There truly was something for everyone here, whether you remember those days (I do!) or not. Thanks Geoff, that was brilliant.
26 October 2020 – The Beauty of Transport
For our virtual meeting in October we welcomed Daniel Wright, whose talk was entitled “The Beauty of Transport”. By profession Daniel is a transport planner, and he works closely with Community Rail Partnerships. He has a lifetime interest in the architecture and design of railway stations, and has for some time run a blog about them, and other aspects of travel, which has the same name as his talk.
If there is such a subject as railway architecture, said Daniel, it is definitely under-studied. He then took us on a marvellous tour of stations through the years, in the UK and overseas.
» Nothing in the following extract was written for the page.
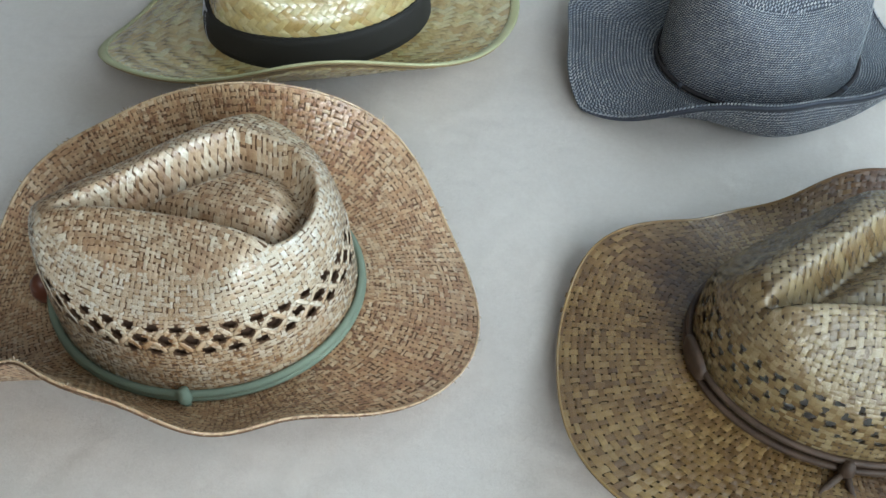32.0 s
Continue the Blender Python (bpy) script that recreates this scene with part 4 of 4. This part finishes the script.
# frayed pale threads under the ribbon
P, Q = [], []
for i in range(46):
    a_ = rng.uniform(150, 240) * D2R
    p, _, _, n = denim.frame_at(denim.brim, np.array([a_]), np.array([0.03]), -1)
    p = p[0] + n[0] * 0.0006
    P.append(p), Q.append(p + np.array([math.cos(a_) * 0.001, math.sin(a_) * 0.001, 0.0]) + rng.normal(0, 0.0006, 3) * [1, 1, 0.3])
threads(denim, "frayed_threads", P, Q, np.tile([[0, 0, 1.0]], (len(P), 1)), 0.0005, 1, M_THREAD, False)

# ---- grey tweed hat ----
grey = Hat("grey_tweed_hat", "grey and black braided tweed hat with black cord", (0.1395, 0.6239), 1.5737, 0.0897, 0.0798, 0.0203,
            [0.1428, -0.0076, 0.0093, 0.012, -0.0101, -0.0008, 0.0018, -0.0027, -0.0008, -0.0015, 0.0, 0.0, 0.0004, -0.0016, -0.0011, -0.0003, -0.0004, 0.0001, 0.0008, -0.0, -0.001, 0.0, 0.0001, 0.0, 0.0001],
            [0.0463, 0.0068, 0.0045, -0.0265, 0.012, -0.0042, -0.0002, -0.0048, 0.0013, 0.0001, 0.004, -0.0003, -0.0018, 0.0009, 0.001, -0.0018, -0.0009],
            0.1102, 4.6, 0.05, shaped(0.0203, [cut((0, -0.024, 0.128), (0.05, -0.030, 0.128), (0, -0.080, 0.080), 0.006), cut((0, 0.034, 0.128), (0.05, 0.034, 0.128), (0, 0.080, 0.085), 0.006),
                                     cut((-0.045, 0, 0.127), (-0.045, 0.05, 0.127), (-0.082, 0, 0.112), 0.006), cut((0.07, 0, 0.124), (0.07, 0.05, 0.124), (0.096, 0, 0.06), 0.008)],
                                    [(-0.1, 0.006, 0.03, 0.03, 0.002), (-0.07, 0.006, 0.032, 0.030, 0.012), (-0.02, 0.005, 0.034, 0.030, 0.024), (0.04, 0.003, 0.034, 0.034, 0.022), (0.085, 0, 0.03, 0.03, 0.004)], seat=(0.0086, -0.0016, -0.0335)), 1.6,
           lambda th: 0.016 * np.exp(-(((np.mod(th, 2 * np.pi) - 4.45) / 0.65) ** 2)), corners=((2.356, 0.0136, 0.13), (3.176, 0.0143, 0.16)))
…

It is fortunate that the world’s first inter-city station, Manchester Liverpool Road, and the first long-distance inter-city station, Birmingham Curzon Street, both have significant structures standing, even though long since closed to passengers.
It was interesting to reflect on whether these looked like what we think of as railway stations, seeing as there had not been any before they were built! The same could be said for Croydon Aerodrome, which was similarly a building without precedent. We next saw a succession of stations, tracing the styles fashionable in turn; gothic, Tudor, Jacobean, Cottage Orne, classical, French, Italianate and so on. We have stations extant today in all these, and others. Daniel turned to Europe and the USA for examples of such as Art Nouveau, Beaux Arts and Mission Revival, which did not really catch on here.
This excellent and intriguing talk concluded with a look at current British practice, which compares favourably with other countries. We looked at the new Reading, of course, Blackfriars, Glasgow Queen Street, and the western concourse at Kings Cross among others. With their use of modern materials to reduce weight where appropriate, or make for better shelter, cleaning, and passenger movement, the UK is doing pretty well. A number of other countries are producing elaborate and expensive stations; but we know that HS2 will present significant challenges.